Hood. The latter, overlooking the town of Portland, is perhaps the best
known. Rainier, about the same height as Shasta, surpasses them all in
massive icy grandeur,—the most majestic solitary mountain I had ever
yet beheld. How eagerly I gazed and longed to climb it and study its
history only the mountaineer may know, but I was compelled to turn away
and bide my time.
The species forming the bulk of the woods here is the Douglas spruce
(_Pseudotsuga douglasii_), one of the greatest of the western giants. A
specimen that I measured near Olympia was about three hundred feet in
height and twelve feet in diameter four feet above the ground. It is a
widely distributed tree, extending northward through British Columbia,
southward through Oregon and California, and eastward to the Rocky
Mountains. The timber is used for shipbuilding, spars, piles, and the
framework of houses, bridges, etc. In the California lumber markets it
is known as “Oregon pine.” In Utah, where it is common on the Wahsatch
Mountains, it is called “red pine.” In California, on the western slope
of the Sierra Nevada, it forms, in company with the yellow pine, sugar
pine, and incense cedar, a pretty well-defined belt at a height of from
three to six thousand feet above the sea; but it is only in Oregon and
Washington, especially in this Puget Sound region, that it reaches its
very grandest development,—tall, straight, and strong, growing down
close to tidewater.
All the towns of the Sound had a hopeful, thrifty aspect. Port
Townsend, picturesquely located on a grassy bluff, was the port of
clearance for vessels sailing to foreign parts. Seattle was famed for
its coal-mines, and claimed to be the coming town of the North Pacific
Coast. So also did its rival, Tacoma, which had been selected as the
terminus of the much-talked-of Northern Pacific Railway.

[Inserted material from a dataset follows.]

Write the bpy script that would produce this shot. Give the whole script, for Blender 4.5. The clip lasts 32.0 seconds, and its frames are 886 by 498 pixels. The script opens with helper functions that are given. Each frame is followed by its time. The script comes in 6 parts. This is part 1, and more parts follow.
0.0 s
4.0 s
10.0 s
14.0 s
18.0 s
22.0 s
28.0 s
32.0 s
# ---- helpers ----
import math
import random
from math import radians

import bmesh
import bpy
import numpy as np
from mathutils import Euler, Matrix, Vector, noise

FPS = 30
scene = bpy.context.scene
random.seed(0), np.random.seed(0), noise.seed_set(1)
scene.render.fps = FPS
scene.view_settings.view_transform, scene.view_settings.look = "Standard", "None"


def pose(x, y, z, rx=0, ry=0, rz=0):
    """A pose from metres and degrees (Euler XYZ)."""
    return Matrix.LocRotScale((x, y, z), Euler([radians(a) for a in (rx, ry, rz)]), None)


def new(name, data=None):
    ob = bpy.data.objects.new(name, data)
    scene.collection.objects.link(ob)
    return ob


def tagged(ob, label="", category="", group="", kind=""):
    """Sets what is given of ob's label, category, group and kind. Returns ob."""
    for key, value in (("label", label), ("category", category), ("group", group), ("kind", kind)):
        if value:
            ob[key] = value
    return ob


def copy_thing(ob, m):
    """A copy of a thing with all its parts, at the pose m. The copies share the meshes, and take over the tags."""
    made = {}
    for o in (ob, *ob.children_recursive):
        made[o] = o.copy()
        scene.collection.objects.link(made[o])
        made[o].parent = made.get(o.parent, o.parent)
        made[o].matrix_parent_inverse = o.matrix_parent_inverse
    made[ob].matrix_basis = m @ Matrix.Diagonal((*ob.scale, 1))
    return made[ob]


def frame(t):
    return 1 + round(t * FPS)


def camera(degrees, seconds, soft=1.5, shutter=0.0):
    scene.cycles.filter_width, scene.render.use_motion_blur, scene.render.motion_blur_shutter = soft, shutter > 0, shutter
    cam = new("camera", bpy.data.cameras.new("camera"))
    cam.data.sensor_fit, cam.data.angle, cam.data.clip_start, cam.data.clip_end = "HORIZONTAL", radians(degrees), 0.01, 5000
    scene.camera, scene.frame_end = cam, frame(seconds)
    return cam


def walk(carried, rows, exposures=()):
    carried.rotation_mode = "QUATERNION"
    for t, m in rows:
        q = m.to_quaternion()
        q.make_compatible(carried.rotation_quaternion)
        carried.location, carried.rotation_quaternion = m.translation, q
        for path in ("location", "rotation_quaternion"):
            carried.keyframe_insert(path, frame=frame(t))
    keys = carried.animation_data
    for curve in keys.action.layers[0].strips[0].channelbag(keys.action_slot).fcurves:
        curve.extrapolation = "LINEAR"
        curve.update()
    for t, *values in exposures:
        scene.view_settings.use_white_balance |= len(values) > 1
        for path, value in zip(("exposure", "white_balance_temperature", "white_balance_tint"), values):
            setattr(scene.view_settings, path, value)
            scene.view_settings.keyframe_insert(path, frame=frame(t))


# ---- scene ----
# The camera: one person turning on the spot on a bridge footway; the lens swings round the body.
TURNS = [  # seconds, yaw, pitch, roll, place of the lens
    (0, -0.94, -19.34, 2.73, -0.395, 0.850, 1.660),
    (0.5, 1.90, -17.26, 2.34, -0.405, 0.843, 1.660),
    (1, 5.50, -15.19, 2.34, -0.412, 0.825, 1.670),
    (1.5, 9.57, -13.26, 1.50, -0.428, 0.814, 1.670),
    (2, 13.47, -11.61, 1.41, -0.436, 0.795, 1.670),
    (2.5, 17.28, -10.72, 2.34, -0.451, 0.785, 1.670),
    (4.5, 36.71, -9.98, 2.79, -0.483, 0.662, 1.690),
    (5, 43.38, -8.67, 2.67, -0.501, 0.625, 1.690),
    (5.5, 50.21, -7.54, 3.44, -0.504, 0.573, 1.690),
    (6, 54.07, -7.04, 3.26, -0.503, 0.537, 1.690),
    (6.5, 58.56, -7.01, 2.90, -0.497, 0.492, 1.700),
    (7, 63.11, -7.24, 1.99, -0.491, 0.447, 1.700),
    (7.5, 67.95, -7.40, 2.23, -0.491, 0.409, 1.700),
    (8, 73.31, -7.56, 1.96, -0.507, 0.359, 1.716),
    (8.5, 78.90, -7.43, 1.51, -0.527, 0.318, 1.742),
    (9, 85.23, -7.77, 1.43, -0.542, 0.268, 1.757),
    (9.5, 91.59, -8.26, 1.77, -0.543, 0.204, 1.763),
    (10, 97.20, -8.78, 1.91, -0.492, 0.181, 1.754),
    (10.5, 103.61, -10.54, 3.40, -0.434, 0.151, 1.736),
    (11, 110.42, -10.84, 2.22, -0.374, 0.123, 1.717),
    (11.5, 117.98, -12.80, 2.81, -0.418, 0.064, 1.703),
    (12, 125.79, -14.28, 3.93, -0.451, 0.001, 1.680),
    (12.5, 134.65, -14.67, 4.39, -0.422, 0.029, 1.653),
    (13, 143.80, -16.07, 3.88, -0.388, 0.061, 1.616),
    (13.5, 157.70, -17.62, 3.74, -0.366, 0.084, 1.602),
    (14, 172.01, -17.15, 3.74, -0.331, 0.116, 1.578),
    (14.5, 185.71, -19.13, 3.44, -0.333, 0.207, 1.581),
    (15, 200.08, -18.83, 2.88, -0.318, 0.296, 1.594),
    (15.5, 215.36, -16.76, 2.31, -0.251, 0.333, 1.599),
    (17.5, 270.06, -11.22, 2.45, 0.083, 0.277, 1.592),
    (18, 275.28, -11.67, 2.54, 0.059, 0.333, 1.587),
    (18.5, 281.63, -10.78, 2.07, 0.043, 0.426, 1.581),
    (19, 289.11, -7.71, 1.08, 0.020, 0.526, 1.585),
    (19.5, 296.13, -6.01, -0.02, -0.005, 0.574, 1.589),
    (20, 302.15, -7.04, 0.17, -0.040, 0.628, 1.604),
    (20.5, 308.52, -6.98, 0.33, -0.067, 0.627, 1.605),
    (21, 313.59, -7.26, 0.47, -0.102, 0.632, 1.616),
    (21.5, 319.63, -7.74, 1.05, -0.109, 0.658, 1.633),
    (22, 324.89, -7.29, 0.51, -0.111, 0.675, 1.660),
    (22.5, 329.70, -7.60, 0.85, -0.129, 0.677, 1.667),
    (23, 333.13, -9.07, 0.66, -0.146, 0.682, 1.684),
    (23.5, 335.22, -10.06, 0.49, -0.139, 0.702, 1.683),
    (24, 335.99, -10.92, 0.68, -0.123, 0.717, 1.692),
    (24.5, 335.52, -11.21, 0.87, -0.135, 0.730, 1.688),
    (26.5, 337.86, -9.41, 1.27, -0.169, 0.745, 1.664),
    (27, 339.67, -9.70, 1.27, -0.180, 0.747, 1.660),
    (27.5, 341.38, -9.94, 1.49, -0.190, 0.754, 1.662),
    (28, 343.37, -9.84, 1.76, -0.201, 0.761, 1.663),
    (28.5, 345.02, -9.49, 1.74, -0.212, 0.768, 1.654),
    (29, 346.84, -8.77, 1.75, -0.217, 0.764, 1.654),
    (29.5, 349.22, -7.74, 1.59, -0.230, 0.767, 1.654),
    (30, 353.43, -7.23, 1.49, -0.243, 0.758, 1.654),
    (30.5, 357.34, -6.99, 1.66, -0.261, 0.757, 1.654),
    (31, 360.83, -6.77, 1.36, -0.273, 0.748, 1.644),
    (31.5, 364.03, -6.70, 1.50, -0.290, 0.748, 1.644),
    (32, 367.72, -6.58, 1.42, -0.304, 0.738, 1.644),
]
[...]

Several
coal-veins of astonishing thickness were discovered the winter before
on the Carbon River, to the east of Tacoma, one of them said to be no
less than twenty-one feet, another twenty feet, another fourteen, with
many smaller ones, the aggregate thickness of all the veins being
upwards of a hundred feet. Large deposits of magnetic iron ore and
brown hematite, together with limestone, had been discovered in
advantageous proximity to the coal, making a bright outlook for the
Sound region in general in connection with its railroad hopes, its
unrivaled timber resources, and its far-reaching geographical
relations.
After spending a few weeks in the Puget Sound with a friend from San
Francisco, we engaged passage on the little mail steamer California, at
Portland, Oregon, for Alaska. The sail down the broad lower reaches of
the Columbia and across its foamy bar, around Cape Flattery, and up the
Juan de Fuca Strait, was delightful; and after calling again at
Victoria and Port Townsend we got fairly off for icy Alaska.